Sunday, June 1, 2014

Silver Stars and Shock Notes

Not having cable is hard, but having ESPN 3 makes it a little bit more bearable. Tonight I was watching a re-peat of the WNBA's San Antonio Silver Stars and Tulsa Shock. I've said it before on here and I will say it again, if you are an average high school boys coach and you want to watch basketball to pick up Xs and Os the WNBA is far superior to the NBA. There are a lot less iso plays, straight pick and roll, backing guys down, and throwing alley-oops. The coaches in the WNBA run some really great team oriented stuff. Below are a few simple things I grabbed while watching the first half tonight.

Silver Starts SLOB
Quick hitting SLOB set that I really liked as a different take on a classic. The set starts with the offense lined up in a box, big post on the ball side elbow and the point guard on the ball side block. Your shooter should be on the backside block (3). The point upscreens for the big. If you can't get the big going to the basket, or there isn't a big on small mismatch, the point pops out and gets the ball.

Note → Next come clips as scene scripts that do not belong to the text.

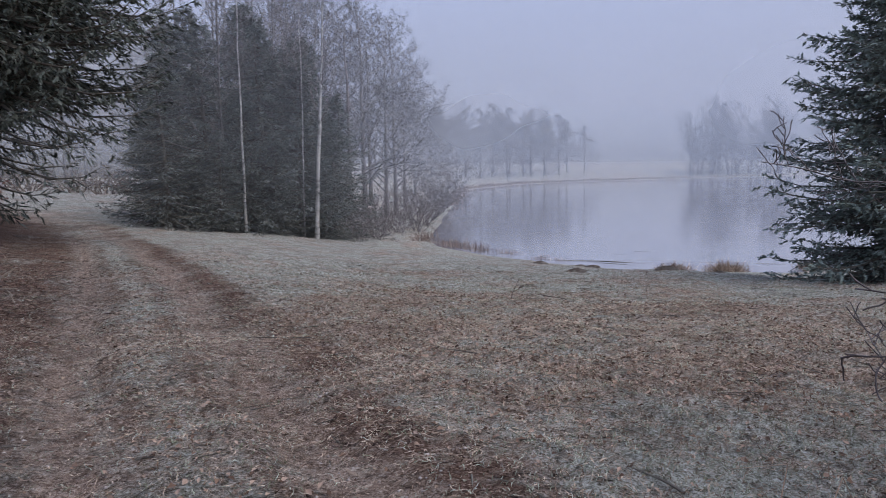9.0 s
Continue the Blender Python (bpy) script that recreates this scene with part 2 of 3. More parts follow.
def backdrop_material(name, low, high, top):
    """A plain glowing distance of woods, haze painted as a fade to sky colour."""
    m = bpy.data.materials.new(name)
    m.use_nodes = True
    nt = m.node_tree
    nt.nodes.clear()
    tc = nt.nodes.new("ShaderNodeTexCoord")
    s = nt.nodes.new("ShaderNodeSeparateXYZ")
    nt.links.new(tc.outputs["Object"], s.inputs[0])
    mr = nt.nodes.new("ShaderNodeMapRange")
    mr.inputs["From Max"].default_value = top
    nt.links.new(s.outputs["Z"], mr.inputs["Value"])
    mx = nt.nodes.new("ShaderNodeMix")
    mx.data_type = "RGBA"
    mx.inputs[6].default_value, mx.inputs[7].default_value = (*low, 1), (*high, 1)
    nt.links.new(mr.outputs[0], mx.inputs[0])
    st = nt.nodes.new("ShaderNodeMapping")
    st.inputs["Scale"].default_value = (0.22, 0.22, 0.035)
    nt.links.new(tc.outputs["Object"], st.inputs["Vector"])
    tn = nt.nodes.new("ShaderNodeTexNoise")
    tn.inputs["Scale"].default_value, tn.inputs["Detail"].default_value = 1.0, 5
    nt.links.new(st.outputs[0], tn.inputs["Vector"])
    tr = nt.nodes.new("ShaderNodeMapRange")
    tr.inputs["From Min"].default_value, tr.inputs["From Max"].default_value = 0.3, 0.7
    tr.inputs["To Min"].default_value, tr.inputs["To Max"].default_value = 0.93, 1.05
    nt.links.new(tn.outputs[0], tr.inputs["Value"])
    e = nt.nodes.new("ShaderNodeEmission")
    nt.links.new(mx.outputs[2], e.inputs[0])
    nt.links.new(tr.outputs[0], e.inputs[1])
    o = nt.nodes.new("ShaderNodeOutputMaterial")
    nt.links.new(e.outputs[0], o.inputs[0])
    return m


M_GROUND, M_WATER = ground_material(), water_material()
# low is the woods' tone, high nears the sky: haze painted into the glow
M_HILL_FAR = backdrop_material("hill_woods_painted_haze", (0.255, 0.26, 0.315), (0.39, 0.42, 0.56), 30)
M_HILL = backdrop_material("near_woods_painted_haze", (0.125, 0.122, 0.135), (0.36, 0.385, 0.51), 36)


def mist_material():
    """Thin mist: it scatters the daylight that falls on it and lets the rest through, in drifting patches."""
    m = bpy.data.materials.new("drifting_mist")
    m.use_nodes = True
    nt = m.node_tree
    nt.nodes.clear()
    att = nt.nodes.new("ShaderNodeAttribute")
    att.attribute_name = "mist_amount"
    tc = nt.nodes.new("ShaderNodeTexCoord")
    n = nt.nodes.new("ShaderNodeTexNoise")
    n.inputs["Scale"].default_value, n.inputs["Detail"].default_value = 0.05, 3
    nt.links.new(tc.outputs["Object"], n.inputs["Vector"])
    mr = nt.nodes.new("ShaderNodeMapRange")
    mr.inputs["From Min"].default_value, mr.inputs["From Max"].default_value = 0.3, 0.7
    mr.inputs["To Min"].default_value, mr.inputs["To Max"].default_value = 0.75, 1.25
    nt.links.new(n.outputs[0], mr.inputs["Value"])
    mul = nt.nodes.new("ShaderNodeMath")
    mul.operation = "MULTIPLY"
    nt.links.new(att.outputs["Fac"], mul.inputs[0])
    nt.links.new(mr.outputs[0], mul.inputs[1])
    dif, trl, tra = (nt.nodes.new("ShaderNodeBsdf" + k) for k in ("Diffuse", "Translucent", "Transparent"))
    for q in (dif, trl):
        q.inputs["Color"].default_value = (0.85, 0.90, 0.955, 1)
    half, mix = nt.nodes.new("ShaderNodeMixShader"), nt.nodes.new("ShaderNodeMixShader")
    nt.links.new(dif.outputs[0], half.inputs[1])
    nt.links.new(trl.outputs[0], half.inputs[2])
    nt.links.new(mul.outputs[0], mix.inputs[0])
    nt.links.new(tra.outputs[0], mix.inputs[1])
    nt.links.new(half.outputs[0], mix.inputs[2])
    o = nt.nodes.new("ShaderNodeOutputMaterial")
    nt.links.new(mix.outputs[0], o.inputs[0])
    return m


M_MIST = mist_material()


# ---- mesh helpers ----
def mesh_from(name, verts, quads, mat, smooth=True, parent=None, mat_slots=()):
    """A mesh object out of arrays: verts (n, 3) and faces (m, 3 or 4)."""
    me = bpy.data.meshes.new(name)
    verts, quads = np.asarray(verts, np.float32), np.asarray(quads, np.int32)
    k = quads.shape[1]
    me.vertices.add(len(verts))
    me.vertices.foreach_set("co", verts.ravel())
    me.loops.add(quads.size)
    me.loops.foreach_set("vertex_index", quads.ravel())
    me.polygons.add(len(quads))
    me.polygons.foreach_set("loop_start", np.arange(0, quads.size, k, dtype=np.int32))
    me.polygons.foreach_set("use_smooth", np.full(len(quads), smooth))
    me.update(calc_edges=True)
    me.validate()
    me.materials.append(mat)
    ob = new(name, me)
    if parent:
        ob.parent = parent
    return ob


def empty(name, x=0.0, y=0.0, z=0.0):
    ob = new(name)
    ob.location = (x, y, z)
    ob.empty_display_size = 0.2
    return ob


def unit(v):
    return v / np.maximum(np.linalg.norm(v, axis=-1, keepdims=True), 1e-9)


def sticks(A, B, ra, rb, n=3):
    """Tapered prisms from A to B: verts and quads."""
    A, B = np.asarray(A, float), np.asarray(B, float)
    d = unit(B - A)
    ref = np.where(np.abs(d[:, 2:3]) > 0.9, np.array([[1.0, 0, 0]]), np.array([[0, 0, 1.0]]))
    u = unit(np.cross(d, ref))
    w = np.cross(d, u)
    ang = np.arange(n) * 2 * np.pi / n
    ring = np.cos(ang)[None, :, None] * u[:, None] + np.sin(ang)[None, :, None] * w[:, None]
    lo = A[:, None] + ring * np.asarray(ra)[:, None, None]
    hi = B[:, None] + ring * np.asarray(rb)[:, None, None]
    v = np.concatenate([lo, hi], 1).reshape(-1, 3)
    i = np.arange(n)
    q = np.stack([i, (i + 1) % n, (i + 1) % n + n, i + n], 1)
    q = (q[None] + (np.arange(len(A)) * 2 * n)[:, None, None]).reshape(-1, 4)
    return v, q


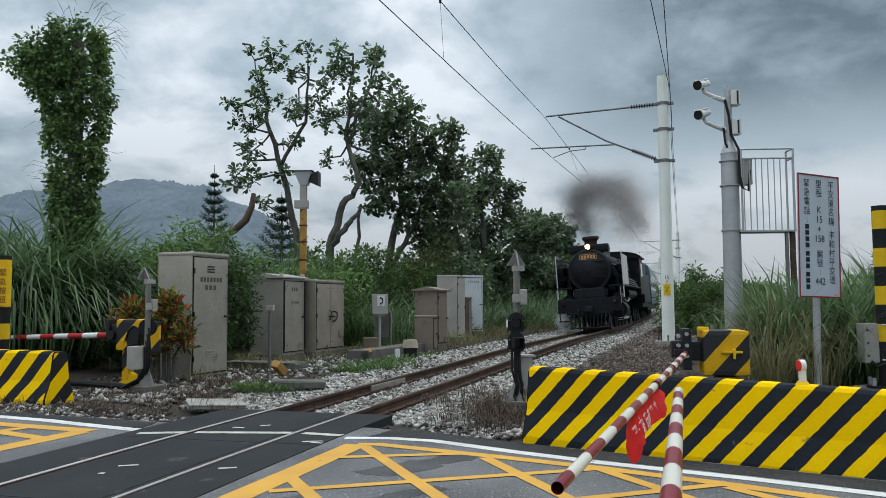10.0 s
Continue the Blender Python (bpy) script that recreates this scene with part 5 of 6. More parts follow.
part("cable", one(tube, [(-0.22, -0.03, 0.42), (-0.18, -0.12, 0.36), (-0.05, -0.16, 0.42), (0.02, -0.14, 0.3), (0.0, -0.16, 0.1)], 0.02, 8), BLACK_RUBBER, sp)

sp2 = striped_pole(pose(-8.02, 13.0, 0.0), 2.2, "black and yellow banded pole with a yellow button sign", False)
plate = part("sign_plate", one(box, -0.06, 0.22, -0.16, -0.14, 1.35, 2.0, 0.006), YELLOW, sp2, "yellow emergency button plate with dark characters")
z = 1.90
for s in "緊急按鈕":
    glyphs("lettering", s, 0.13, Matrix.Translation((0.08, -0.166, z)) @ upright, plate, mat("brown_ink", (0.2, 0.05, 0.02), (0.12, 0.03, 0.015), 0.6, 0, 5, 60, 0))
    z -= 0.15


# ---- reflectors on the barrier ----
def reflector(m):
    t = thing("reflector", m, "red round reflector on a white stalk on the barrier", "reflector", "barrier reflectors")
    part("foot", one(cyl, (0, 0, 0), (0, 0, 0.03), 0.06, 0.04, 12), YELLOW, t)
    part("stalk", one(box, -0.03, 0.03, -0.022, 0.022, 0.02, 0.14, 0.008), WHITE, t)
    part("head", one(cyl, (0, -0.025, 0.16), (0, 0.015, 0.16), 0.052, seg=24), WHITE, t)
    part("lens", one(cyl, (0, -0.032, 0.16), (0, -0.024, 0.16), 0.046, seg=24), mat("reflector_red", (0.75, 0.03, 0.03), (0.6, 0.02, 0.02), 0.2, 0, 5, 60, 0) if "reflector_red" not in bpy.data.materials else bpy.data.materials["reflector_red"], t)
    return t


def on_barrier(s):
    c, sn = math.cos(radians(-30.9)), math.sin(radians(-30.9))
    return (0.40 + s * c - 0.25 * sn, 7.97 + s * sn + 0.25 * c, 0.71 - s * math.sin(radians(1.25)))


r1 = reflector(pose(*on_barrier(2.55), 0, 0, -86))
copy_thing(r1, pose(*on_barrier(3.6), 0, 0, -40))

# ---- small trackside things ----
def horn_pole():
    t = thing("loudspeaker_pole", pose(-4.84, 21.5, 0.0), "rusty yellow pole with a grey horn loudspeaker", "pole")
    part("pole", one(box, -0.085, 0.085, -0.085, 0.085, -0.1, 3.95, 0.02), RUST_YELLOW, t)
    for z in (2.55, 3.05, 3.5):
        part("collar", one(box, -0.1, 0.1, -0.1, 0.1, z - 0.02, z + 0.02, 0.005), RUST, t)
    part("neck", one(box, -0.09, 0.09, -0.09, 0.09, 3.95, 4.62, 0.02), CAB_GREY, t)
    part("bracket", one(box, -0.24, 0.14, -0.1, 0.1, 3.98, 4.2, 0.02), CAB_GREY, t)
    bm = bmesh.new()
    bmesh.ops.create_cone(bm, cap_ends=True, segments=4, radius1=0.15, radius2=0.34, depth=0.36, matrix=Matrix.Translation((0.02, 0, 4.80)) @ Matrix.Rotation(math.pi / 4, 4, "Z"))
    part("horn", bm, CAB_WHITE, t)
    bm = bmesh.new()
    bmesh.ops.create_cone(bm, cap_ends=True, segments=4, radius1=0.1, radius2=0.28, depth=0.3, matrix=Matrix.Translation((0.3, -0.05, 4.78)) @ Matrix.Rotation(math.pi / 2, 4, "Y") @ Matrix.Rotation(math.pi / 4, 4, "Z"))
    part("side_horn", bm, BLACK_IRON, t)
    part("lid", one(box, -0.27, 0.30, -0.27, 0.27, 4.97, 5.0, 0.006), BLACK_IRON, t)
    return t


horn_pole()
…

Right on the catch the back side block shooter (3) cuts toward 5 like he's coming off a baseline screen - which is a pretty typical SLOB. Instead of coming off the baseline screen, the shooter changes course and comes off a down screen by the back side elbow player (4).

Silver Stars Side PnR to Post Entry
I always like inventive ways to get the ball into the high and low post and put pressure on the defense. The silver stars ran a nice side pick and roll set to do just that. It starts with the point on the wing with the ball, the big post on the elbow and the power forward/big wing (4) on the ball side block with two shooters spotted up on the backside. The point comes off the ball screen set by the post on the elbow. As the point clears the ball screen the block player stepps up and sets the back screen for the screener to go to the rim.

If the post isn't open off the screen, the ball is immediately thrown back to the screener (4) popping out to the wing. The screener then entered the ball to the post player. This is gold because it's almost impossible for a defender, even a good one, to be in the lane to defend the cut off the screen AND also get around front to deny the entry pass. You may have to teach your post to seal and leg whip on the pass to the wing but if they get a good deal it's going to be a very hard cover.

Shock Take on the Iverson Set
Everyone has run, or seen run, the Iverson set out of the 1-4 high where one wing goes under, the other goes over across the posts and then gets the ball on the move to attack the rim. This set was a nice variation off of that.

The point has the ball on a laneline. The wing on the ball side is on the free throw line extended and the back side wing is in the corner. In this set the 2 should be your best shooter and the 3 should be a guy who can drive the ball, at least ideally. The set starts in normal Iverson fashion, the ball side wing comes across the top of the two post players.

As he gets over the top, the backside wing (3) goes under but also loops around and over the top of the two posts. Once he clears the posts he receives the pass. The other wing (2) should finish the cut at the block opposite the point at be on the block as the 3 catches. 

As the 3 catches the ball, the posts (4, 5) and point (1) go and set a triple screen away for the wing (2) on the block who comes up the lane line looking for a shot. The 3 can also go baseline if the defense overplays the triple screen and doesn't pay attention.

Again, I think the WNBA is a great resource to find coaching material. I would urge the male high school coaches who read this to watch more than you did last summer. You'll find that you'll be surprised at how much you will get from it!